Anwar backed mass demonstrations last year and in 2011 that were organized by the Coalition for Clean and Fair Elections, or Bersih, to demand changes to the country’s voting laws. At one of the gatherings in April, police arrested more than 500 people for defying a ban on street protests introduced by Najib’s government a month earlier.

Indelible Ink
The government has acceded to some of the demands. The Election Commission will use indelible ink for the first time to mark voters’ fingers to prevent double counting. Bersih’s call for a minimum 21-day campaign period hasn’t been met.
Najib, 59, passed a security law last year that reduced the period a detainee could be held without a judicial review. He also changed media legislation, making licenses permanent rather than subject to annual renewal.

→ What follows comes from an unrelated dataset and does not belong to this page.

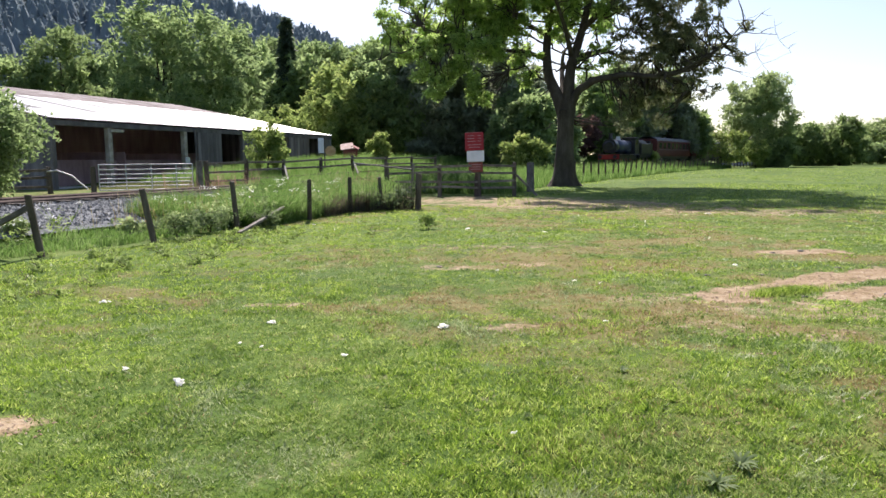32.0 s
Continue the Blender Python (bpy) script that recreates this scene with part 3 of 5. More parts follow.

Anwar said he is committed to dismantling “obsolete” policies that benefit ethnic Malays and indigenous people, and which were put in place by Najib’s father, Abdul Razak Hussein, who was
Malaysia’s second prime minister. Since taking office in April 2009, Najib has peeled back benefits to ethnic Malays, easing rules on foreign investment and property purchases. Ethnic Malays and indigenous peoples of Sabah and Sarawak comprise more than half the country’s population, according to government data.

Cash Handouts
Najib will be counting on a series of election sweeteners, as well as economic growth that has exceeded 5 percent for six consecutive quarters, to sway voters. His proposed 251.6 billion ringgit ($81.3 billion) budget for this year includes cash handouts for low-income families and higher pensions for civil servants. Inflation, which rose 1.3 percent in January from a year earlier, is the lowest among major economies in
Southeast Asia.
Anwar served as deputy prime minister from 1993 to 1998 under Prime Minister Mahathir Mohamad, who ruled Malaysia from 1981 to 2003. He was removed from office and tried in 1998 for abuse of power and having sex with a man, which is an offense in Muslim-majority Malaysia and carries a maximum sentence of as much as 20 years in prison. He was jailed for almost six years before the sodomy charge was overturned.
Anwar was cleared of the second sodomy charge in January last year after the
High Court ruled there was no evidence to corroborate the claims made by a former aide of a sexual encounter in 2008. The public prosecutor is seeking an appeal against the acquittal.